From this perspective, the negative feedback on the app redesign is a material negative for SNAP stock. I wouldn’t be surprised to some user churn in the near future.

Why Is Snap Opening Its Borders?

Snap is opening its borders to Facebook, Twitter, and others not because they want to, but because they have to.

Snapchat is already maxing out on user growth at under 200 million daily actives. Because of this limited reach, advertisers aren’t terribly attracted to the platform. They would rather just go to Instagram and get those same 200 million users plus 600 million more.

That is why Snap’s average revenue per user growth in North America (23%) lagged Facebook’s average revenue per user growth in North America last quarter (35%), despite Facebook’s unit revenue being much, much larger.

In other words, Snapchat needs more users in order to fuel further growth for SNAP stock. They aren’t getting those users without any outside help, so now they are looking for outside help. The best place to grow product awareness? Facebook, the world’s biggest distribution channel.

Snapchat will likely get a user boost from this content distribution. Facebook users will happen upon a publicly shared snap on Facebook, like what they see and consequently join the platform.
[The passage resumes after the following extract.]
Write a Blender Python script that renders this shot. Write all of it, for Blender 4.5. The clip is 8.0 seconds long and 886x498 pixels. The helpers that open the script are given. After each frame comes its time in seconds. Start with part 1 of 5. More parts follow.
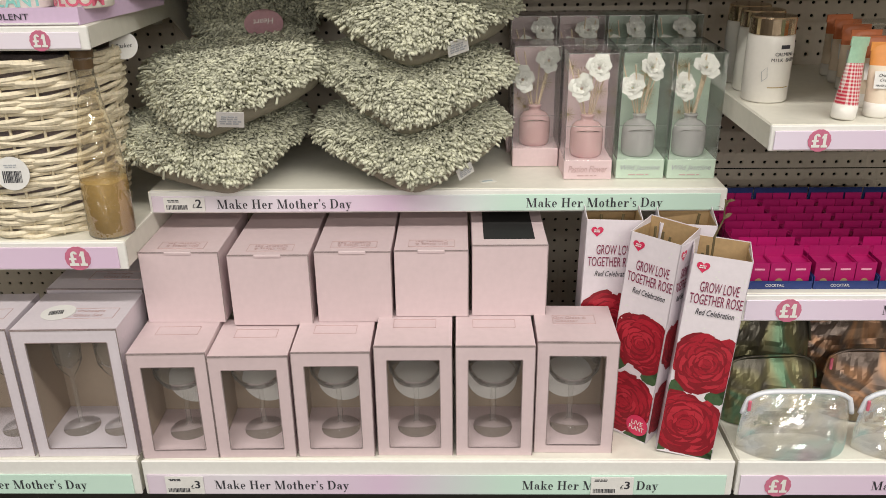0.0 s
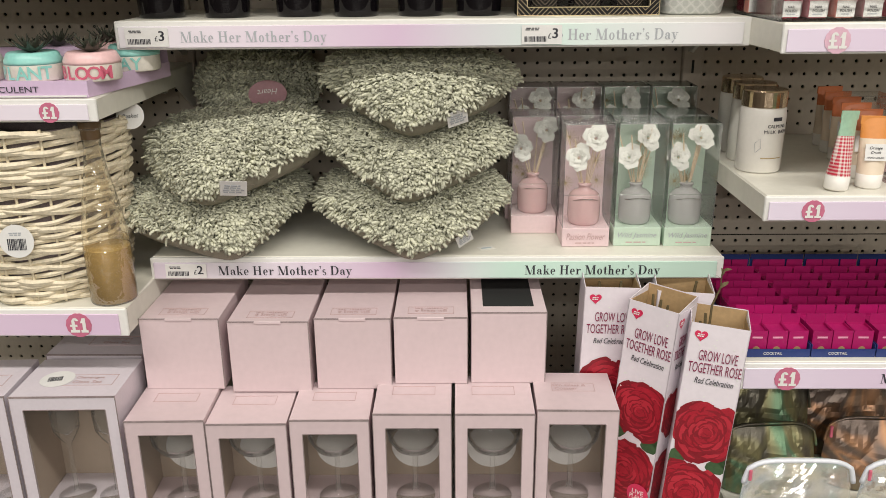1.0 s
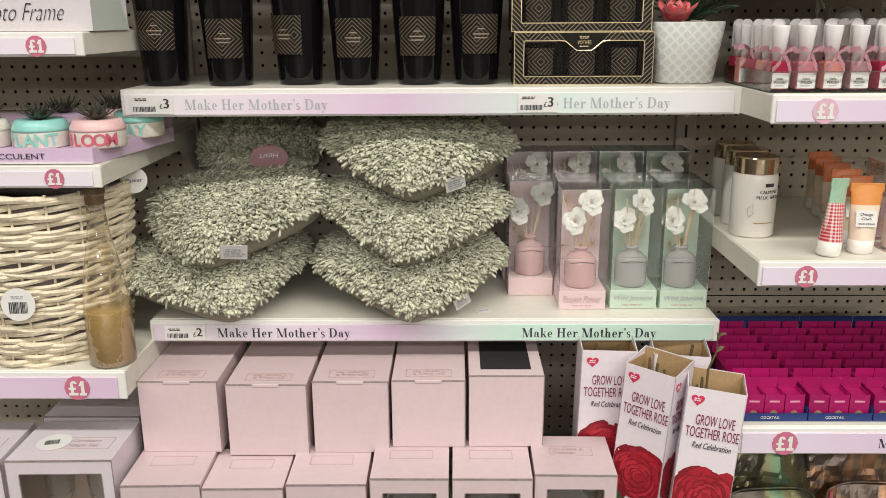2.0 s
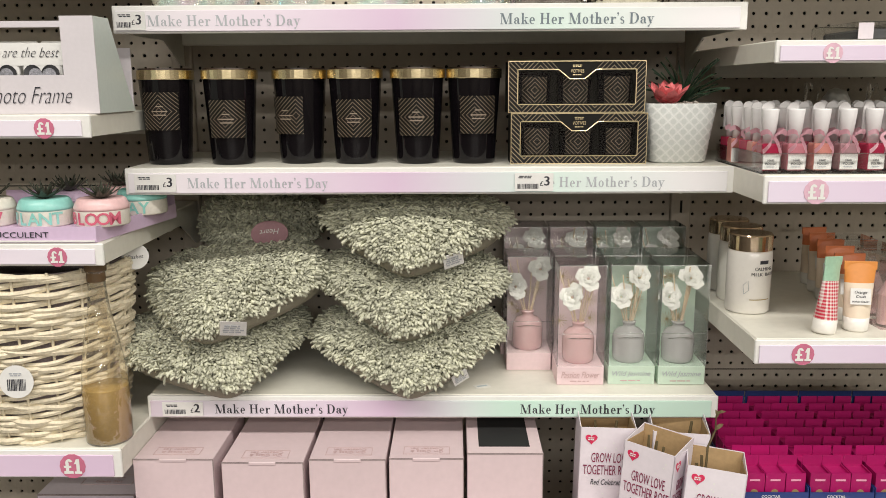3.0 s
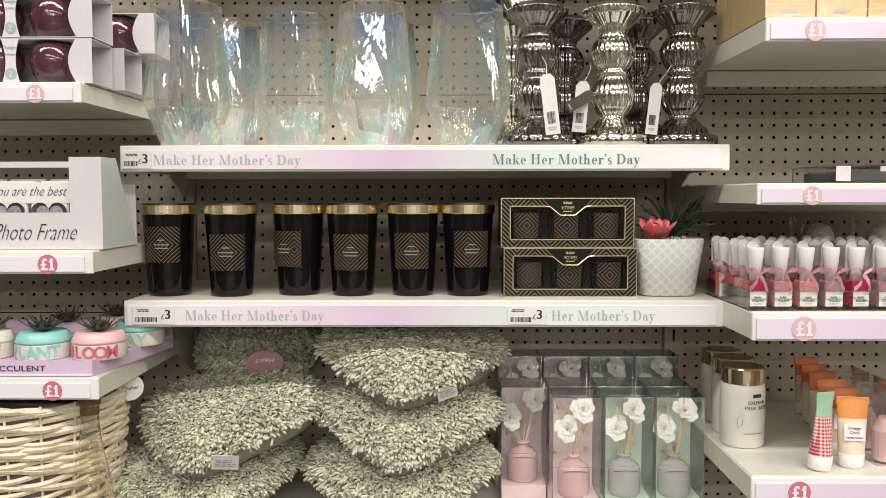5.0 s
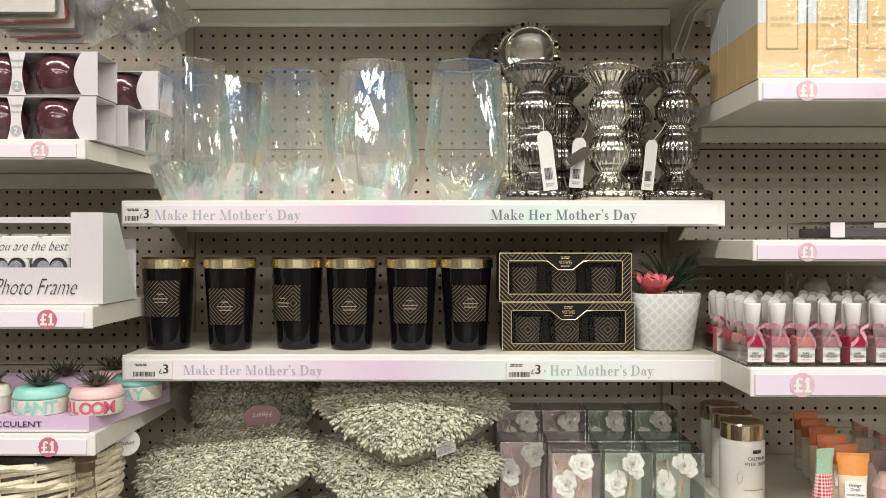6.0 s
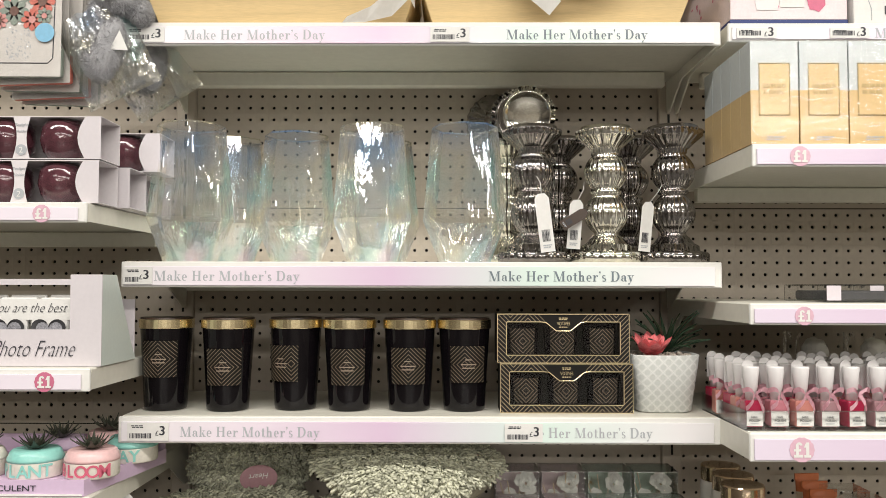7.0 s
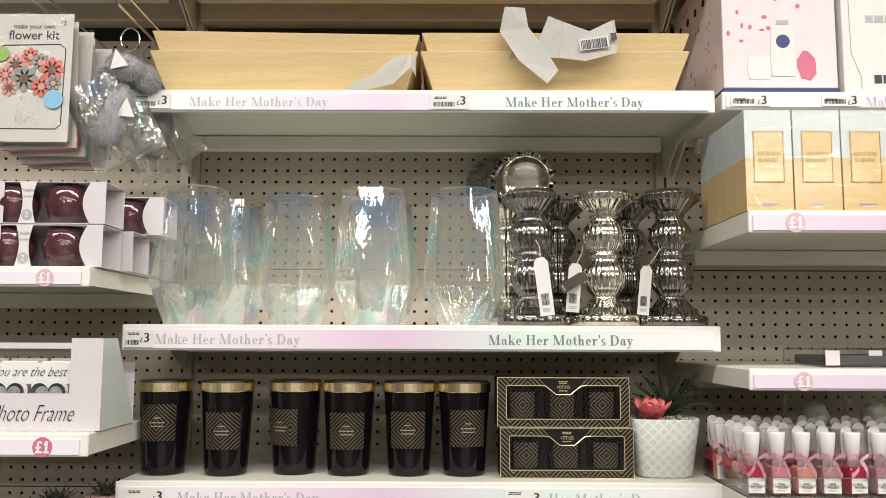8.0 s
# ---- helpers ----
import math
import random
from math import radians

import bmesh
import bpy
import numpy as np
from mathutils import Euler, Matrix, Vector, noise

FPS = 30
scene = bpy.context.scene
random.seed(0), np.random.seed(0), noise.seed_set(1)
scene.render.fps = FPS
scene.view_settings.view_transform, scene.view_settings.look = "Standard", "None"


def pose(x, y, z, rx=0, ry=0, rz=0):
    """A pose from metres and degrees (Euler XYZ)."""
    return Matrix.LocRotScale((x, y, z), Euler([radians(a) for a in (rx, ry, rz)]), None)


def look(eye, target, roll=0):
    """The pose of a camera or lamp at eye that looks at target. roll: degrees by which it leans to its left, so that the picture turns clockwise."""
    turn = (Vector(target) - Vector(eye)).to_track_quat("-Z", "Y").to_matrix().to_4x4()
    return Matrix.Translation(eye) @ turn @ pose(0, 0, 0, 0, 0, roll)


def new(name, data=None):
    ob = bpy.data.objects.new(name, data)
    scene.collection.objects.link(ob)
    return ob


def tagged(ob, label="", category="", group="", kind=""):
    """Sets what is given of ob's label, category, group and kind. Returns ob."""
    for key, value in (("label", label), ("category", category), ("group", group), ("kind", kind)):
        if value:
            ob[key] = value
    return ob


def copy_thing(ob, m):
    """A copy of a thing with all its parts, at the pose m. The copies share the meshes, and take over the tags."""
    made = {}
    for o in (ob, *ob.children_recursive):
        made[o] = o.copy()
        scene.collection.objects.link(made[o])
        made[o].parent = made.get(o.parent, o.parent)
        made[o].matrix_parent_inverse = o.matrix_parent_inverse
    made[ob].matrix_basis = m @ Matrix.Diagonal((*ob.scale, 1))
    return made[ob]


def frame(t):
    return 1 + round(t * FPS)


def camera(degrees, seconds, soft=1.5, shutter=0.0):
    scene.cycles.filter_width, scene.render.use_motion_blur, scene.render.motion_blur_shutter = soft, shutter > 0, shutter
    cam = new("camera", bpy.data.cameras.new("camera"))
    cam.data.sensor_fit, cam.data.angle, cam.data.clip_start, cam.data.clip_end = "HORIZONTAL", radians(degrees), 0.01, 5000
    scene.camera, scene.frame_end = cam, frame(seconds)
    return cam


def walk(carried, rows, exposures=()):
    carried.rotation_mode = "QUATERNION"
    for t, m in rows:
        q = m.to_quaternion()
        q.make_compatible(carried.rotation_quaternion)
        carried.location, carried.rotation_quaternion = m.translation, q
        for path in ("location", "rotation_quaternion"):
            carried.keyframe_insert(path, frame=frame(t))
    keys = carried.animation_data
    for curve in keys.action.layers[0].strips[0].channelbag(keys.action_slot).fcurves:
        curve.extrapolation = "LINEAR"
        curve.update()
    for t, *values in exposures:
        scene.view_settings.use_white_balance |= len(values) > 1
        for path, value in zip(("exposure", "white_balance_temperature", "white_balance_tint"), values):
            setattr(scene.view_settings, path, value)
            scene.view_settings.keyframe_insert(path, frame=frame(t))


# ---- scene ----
cam = camera(56.3, 8.0, soft=0.4)
PATH = [
    (0, (0.039, -1.321, 1.091), (0.0, 0.52, 0.312), -0.7),
    (0.5, (0.037, -1.325, 1.105), (0.0, 0.541, 0.387), -0.6),
    (1, (0.037, -1.325, 1.113), (0.003, 0.565, 0.459), -0.5),
    (1.5, (0.038, -1.329, 1.124), (0.006, 0.58, 0.526), -0.4),
    (3, (0.041, -1.339, 1.162), (0.012, 0.623, 0.772), -0.3),
    (3.5, (0.043, -1.344, 1.174), (0.016, 0.631, 0.861), -0.2),
    (4, (0.043, -1.346, 1.184), (0.02, 0.638, 0.937), -0.1),
    (4.5, (0.049, -1.35, 1.196), (0.023, 0.641, 1.009), -0.1),
    (6, (0.044, -1.362, 1.22), (0.029, 0.638, 1.199), -0.0),
    (6.5, (0.045, -1.365, 1.233), (0.031, 0.635, 1.268), 0.1),
    (7, (0.047, -1.369, 1.246), (0.032, 0.629, 1.335), 0.1),
    (7.5, (0.045, -1.377, 1.258), (0.032, 0.617, 1.413), 0.1),
    (8, (0.044, -1.381, 1.264), (0.033, 0.608, 1.479), 0.2),
]
walk(cam, [(t, look(eye, target, roll)) for t, eye, target, roll in PATH], exposures=[(0.0, -0.16), (1.5, -0.1), (3.5, -0.02), (6.0, 0.04), (8.0, 0.06)])

# ---- light: rows of ceiling tubes along the shop aisles ----
world = bpy.data.worlds.new("shop_air")
world.use_nodes = True
world.node_tree.nodes["Background"].inputs[0].default_value = (1.0, 0.97, 0.93, 1)
world.node_tree.nodes["Background"].inputs[1].default_value = 0.006
scene.world = world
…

It is a near-term positive.

But in the longer-term, this move simply underscores the fact that Snap is not the next Facebook. They are no longer trying to dethrone Facebook as the world’s favorite social media app. They have given up on that fight.

Instead, they are using Facebook to grow their own platform, which just makes Snap another media company using Facebook for unparalleled distribution.

Bottom Line on SNAP Stock?

If you can’t beat em, join em.

Snap can’t beat Facebook, so they are now using Facebook to grow their own platform.

The move is a near-term positive for SNAP stock. But longer term, it underscores the fact that Facebook is Goliath, and Snap is David.

As of this writing, Luke Lango was long FB.